**What to do**. Beneath this instruction is a block of data; output from it exactly the lines that run from the one containing "for curve in" through the one containing "scene.view_settings.keyframe_insert(path, frame=frame(t))", inclusive.

**Data**.
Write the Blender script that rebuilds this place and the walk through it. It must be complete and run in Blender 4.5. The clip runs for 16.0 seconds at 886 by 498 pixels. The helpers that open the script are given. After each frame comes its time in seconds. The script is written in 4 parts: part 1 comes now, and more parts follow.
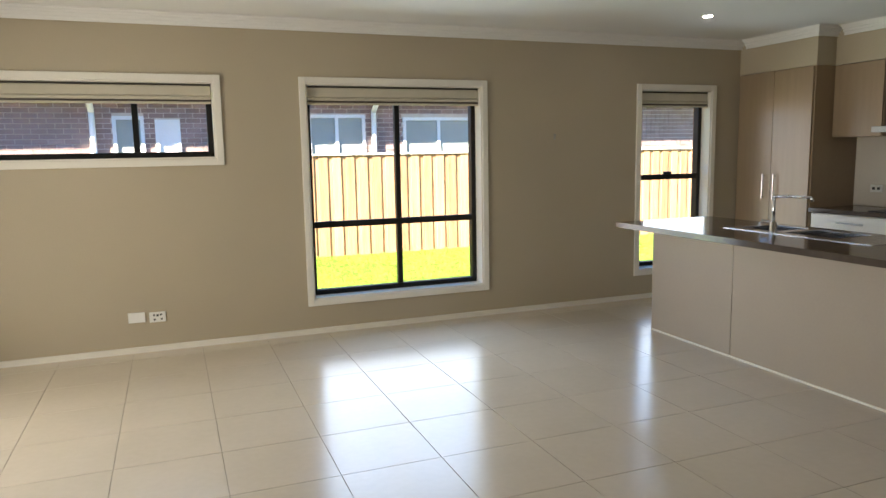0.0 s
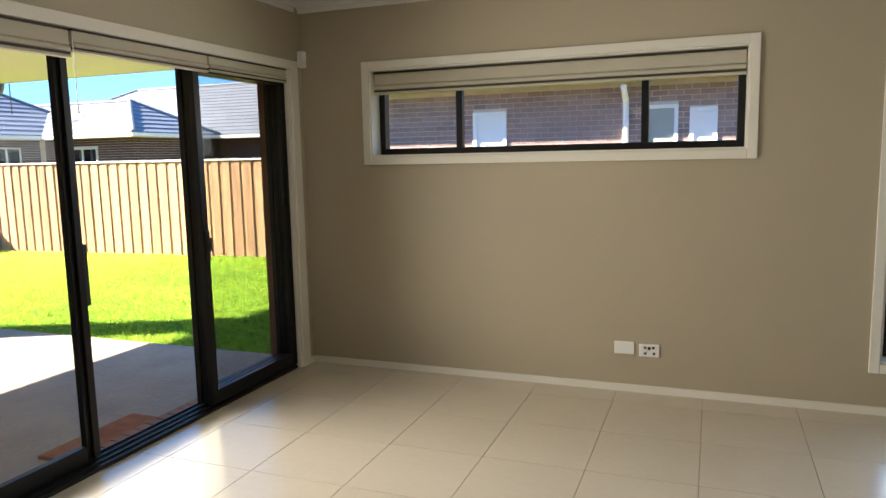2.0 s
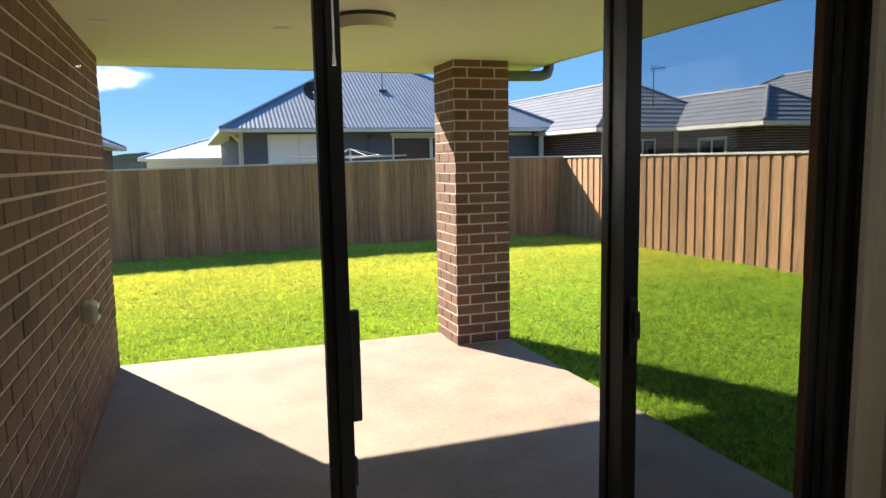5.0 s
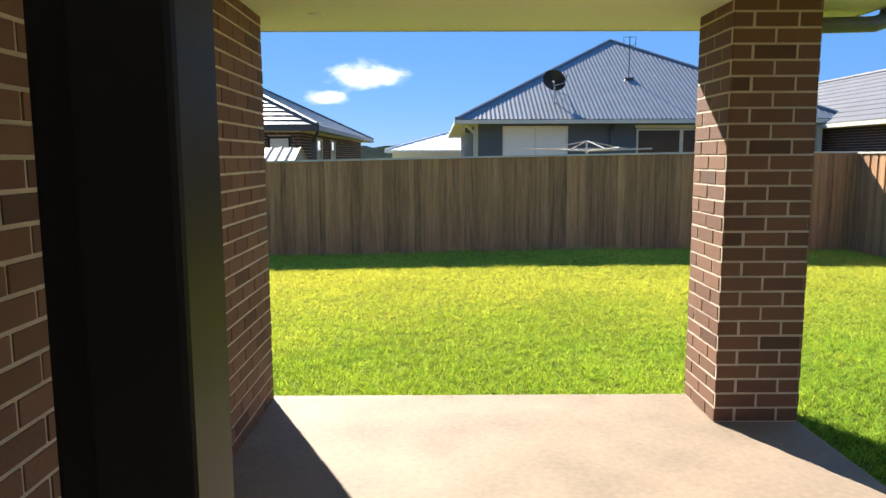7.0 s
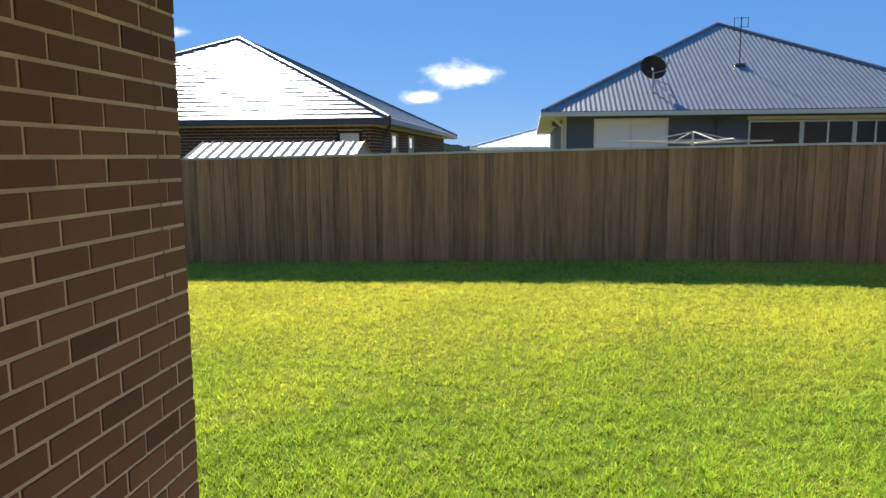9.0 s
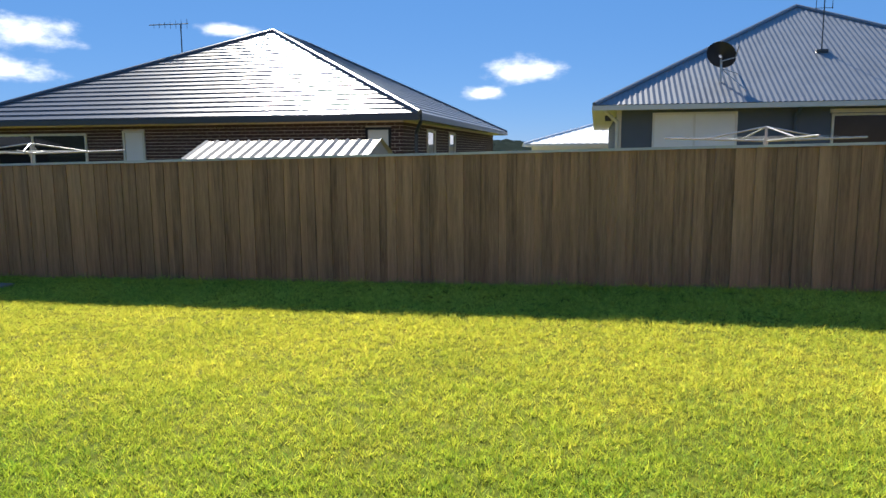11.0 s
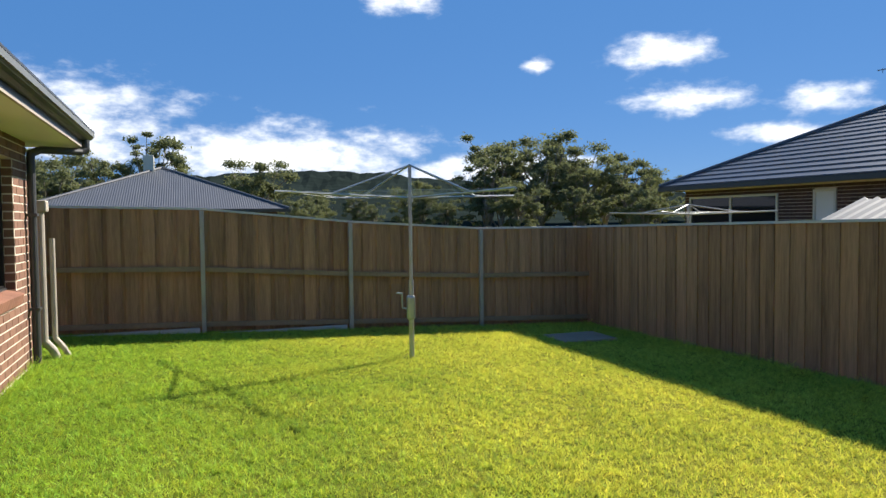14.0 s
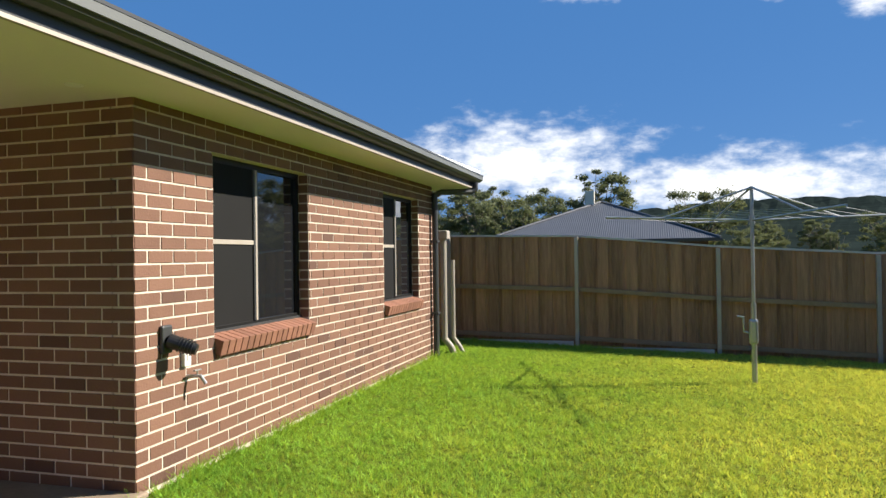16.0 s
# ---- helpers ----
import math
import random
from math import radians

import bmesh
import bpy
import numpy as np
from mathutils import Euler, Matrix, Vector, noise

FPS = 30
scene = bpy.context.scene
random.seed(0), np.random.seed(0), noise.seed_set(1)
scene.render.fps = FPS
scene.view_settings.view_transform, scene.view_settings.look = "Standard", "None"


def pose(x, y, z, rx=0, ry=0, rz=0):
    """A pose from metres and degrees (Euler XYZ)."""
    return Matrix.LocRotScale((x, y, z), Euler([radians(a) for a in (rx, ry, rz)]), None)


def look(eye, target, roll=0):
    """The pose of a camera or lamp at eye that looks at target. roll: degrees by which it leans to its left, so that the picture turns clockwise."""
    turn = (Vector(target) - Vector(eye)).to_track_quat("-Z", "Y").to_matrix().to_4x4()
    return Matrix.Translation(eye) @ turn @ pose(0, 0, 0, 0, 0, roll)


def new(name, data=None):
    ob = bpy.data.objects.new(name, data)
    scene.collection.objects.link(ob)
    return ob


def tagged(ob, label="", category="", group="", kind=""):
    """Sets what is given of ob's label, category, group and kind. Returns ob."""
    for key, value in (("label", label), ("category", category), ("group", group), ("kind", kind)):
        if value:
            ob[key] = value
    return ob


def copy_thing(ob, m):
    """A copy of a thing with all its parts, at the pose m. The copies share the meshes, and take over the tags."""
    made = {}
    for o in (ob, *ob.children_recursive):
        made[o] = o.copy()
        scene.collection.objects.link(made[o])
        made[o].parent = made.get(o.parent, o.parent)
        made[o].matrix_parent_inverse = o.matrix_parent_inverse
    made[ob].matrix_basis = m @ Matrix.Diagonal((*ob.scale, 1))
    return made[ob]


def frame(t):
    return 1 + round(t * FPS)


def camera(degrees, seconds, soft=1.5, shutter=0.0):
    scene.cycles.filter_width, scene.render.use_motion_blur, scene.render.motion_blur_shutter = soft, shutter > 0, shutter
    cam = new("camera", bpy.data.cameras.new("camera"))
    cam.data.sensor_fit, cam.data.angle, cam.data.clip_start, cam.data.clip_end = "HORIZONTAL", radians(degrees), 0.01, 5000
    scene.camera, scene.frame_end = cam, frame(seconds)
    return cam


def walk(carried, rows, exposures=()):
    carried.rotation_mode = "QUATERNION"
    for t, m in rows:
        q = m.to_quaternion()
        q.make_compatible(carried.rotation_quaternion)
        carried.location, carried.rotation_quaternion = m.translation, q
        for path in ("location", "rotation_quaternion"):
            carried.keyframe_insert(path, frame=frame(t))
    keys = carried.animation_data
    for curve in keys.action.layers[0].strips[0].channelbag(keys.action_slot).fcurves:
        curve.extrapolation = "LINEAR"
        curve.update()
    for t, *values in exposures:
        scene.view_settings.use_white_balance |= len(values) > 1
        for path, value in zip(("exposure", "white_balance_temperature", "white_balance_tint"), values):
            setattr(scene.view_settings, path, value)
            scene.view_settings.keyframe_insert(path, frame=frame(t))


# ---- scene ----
cam = camera(64.36, 16.0)
PATH = [
    (0.0, 0.155, 0.113, 1.490, 82.27, 1.07, -21.14),
    (0.5, 0.296, 0.395, 1.495, 82.33, 1.08, -11.01),
    (1.0, 0.383, 0.744, 1.497, 82.44, 1.14, -0.01),
    (1.5, 0.353, 1.141, 1.489, 82.44, 1.12, 11.77),
    (2.0, 0.331, 1.547, 1.481, 82.50, 1.21, 20.83),
    (2.5, 0.253, 1.927, 1.482, 82.61, 1.17, 31.91),
    (3.0, 0.114, 2.272, 1.451, 82.89, 1.10, 42.50),
    (3.5, -0.023, 2.679, 1.457, 82.90, 1.09, 50.35),
    (4.0, -0.255, 3.063, 1.458, 82.83, 1.15, 57.95),
    (4.5, -0.450, 3.372, 1.452, 82.92, 1.00, 63.82),
    (5.0, -0.697, 3.675, 1.485, 82.79, 1.04, 70.36),
    (7.3, -2.461, 4.254, 1.454, 82.53, 0.14, 91.45),
    (7.5, -2.620, 4.325, 1.457, 82.52, 0.16, 92.50),
    (8.0, -3.080, 4.301, 1.411, 82.48, 0.19, 94.86),
    (8.5, -3.549, 4.333, 1.362, 82.48, 0.26, 96.36),
    (11.0, -5.854, 4.780, 1.432, 82.19, 0.36, 102.11),
    (11.5, -6.296, 4.931, 1.427, 82.13, 0.30, 109.38),
    (12.0, -6.763, 5.005, 1.418, 82.11, 0.35, 120.24),
    (12.5, -7.233, 5.039, 1.404, 82.08, 0.46, 128.13),
    (13.0, -7.497, 5.184, 1.390, 83.88, 0.45, 136.86),
    (13.5, -7.770, 5.384, 1.399, 85.47, 0.45, 148.94),
    (14.0, -8.174, 5.638, 1.430, 87.53, 0.60, 160.09),
    (14.5, -8.575, 5.904, 1.409, 90.05, 0.67, 170.52),
    (15.0, -8.932, 6.136, 1.348, 90.54, 0.71, 179.07),
    (15.5, -9.252, 6.327, 1.328, 90.58, 0.61, 186.94),
    (16.0, -9.512, 6.568, 1.311, 90.56, 0.79, 196.38),
]
EXPOSURES = [(0.0, 3.56), (1.0, 3.42), (1.5, 3.36), (2.0, 3.28), (2.5, 3.02), (3.0, 2.74), (3.5, 2.43), (4.0, 2.22), (5.0, 2.06), (7.5, 1.72), (8.5, 1.56), (11.0, 1.48), (12.5, 1.42), (14.0, 1.28), (15.0, 1.2), (16.0, 1.16)]
walk(cam, [(t, pose(x, y, z, rx, ry, rz)) for t, x, y, z, rx, ry, rz in PATH], EXPOSURES)

# ---- light: one low sun behind the back fence, blue sky with broken cloud ----
SUN_FROM = Vector((-0.895, -0.446, 0.735)).normalized()
sun = new("sun", bpy.data.lights.new("sun", "SUN"))
sun.data.energy, sun.data.angle, sun.data.color = 4.6, radians(0.53), (1.0, 0.93, 0.82)
sun.matrix_world = look(SUN_FROM * 50, (0, 0, 0))

world = bpy.data.worlds.new("world")
scene.world = world
world.use_nodes = True
wn, wl = world.node_tree.nodes, world.node_tree.links
wn.clear()


def wnode(kind):
    return wn.new(kind)


def wmath(op, a, b=None, c=None):
    n = wnode("ShaderNodeMath")
    n.operation = op
    for i, v in enumerate((a, b, c)):
        if v is None:
            continue
        if isinstance(v, (int, float)):
            n.inputs[i].default_value = v
        else:
            wl.new(v, n.inputs[i])
    return n.outputs[0]


sky = wnode("ShaderNodeTexSky")
sky.sky_type, sky.sun_disc = "NISHITA", False
sky.sun_elevation, sky.sun_rotation = math.asin(SUN_FROM.z), math.atan2(SUN_FROM.x, SUN_FROM.y)
sky.altitude, sky.air_density, sky.dust_density, sky.ozone_density = 1700, 0.85, 0.0, 3.2
coord = wnode("ShaderNodeTexCoord")
sep = wnode("ShaderNodeSeparateXYZ")
wl.new(coord.outputs["Generated"], sep.inputs[0])
azim = wmath("MULTIPLY", wmath("ARCTAN2", sep.outputs[1], sep.outputs[0]), 180 / math.pi)
elev = wmath("MULTIPLY", wmath("ARCSINE", sep.outputs[2]), 180 / math.pi)
flat = wnode("ShaderNodeCombineXYZ")
wl.new(azim, flat.inputs[0]), wl.new(elev, flat.inputs[1])
# clouds: azimuth, elevation, half width, half height in degrees
CLOUDS = [(-174.3, 6.3, 3.6, 1.3), (-171, 4.6, 2.2, 0.7), (-138, 8.2, 4, 1.3), (-136, 5.9, 5, 1.1), (-151.5, 9.2, 2.6, 0.6), (-107, 17.4, 3.8, 1.9), (-127, 12.4, 4.6, 1.8), (-129, 8.8, 5.5, 1.5), (-117.5, 12.0, 1.5, 0.8), (-80, 7.4, 12, 4.4), (-97, 4.9, 16, 3.4), (-114, 3.8, 11, 2.2), (-99, 19.4, 1.8, 1.6), (-85, 20.4, 5, 1.3), (-66, 5, 10, 3), (-165, 3.3, 2.2, 0.6)]
field = None
for ca, ce, wa, we in CLOUDS:
    m = wnode("ShaderNodeMapping")
    m.inputs["Location"].default_value = (-ca / wa, -ce / we, 0)
    m.inputs["Scale"].default_value = (1 / wa, 1 / we, 0)
    wl.new(flat.outputs[0], m.inputs["Vector"])
    ln = wnode("ShaderNodeVectorMath")
    ln.operation = "LENGTH"
    wl.new(m.outputs[0], ln.inputs[0])
    lobe = wmath("SUBTRACT", 1.0, ln.outputs["Value"])
    field = lobe if field is None else wmath("MAXIMUM", field, lobe)
puff = wnode("ShaderNodeTexNoise")
puff.inputs["Scale"].default_value, puff.inputs["Detail"].default_value, puff.inputs["Roughness"].default_value = 0.35, 8.0, 0.58
stretch = wnode("ShaderNodeMapping")
stretch.inputs["Scale"].default_value = (1.0, 2.0, 1.0)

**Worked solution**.
    for curve in keys.action.layers[0].strips[0].channelbag(keys.action_slot).fcurves:
        curve.extrapolation = "LINEAR"
        curve.update()
    for t, *values in exposures:
        scene.view_settings.use_white_balance |= len(values) > 1
        for path, value in zip(("exposure", "white_balance_temperature", "white_balance_tint"), values):
            setattr(scene.view_settings, path, value)
            scene.view_settings.keyframe_insert(path, frame=frame(t))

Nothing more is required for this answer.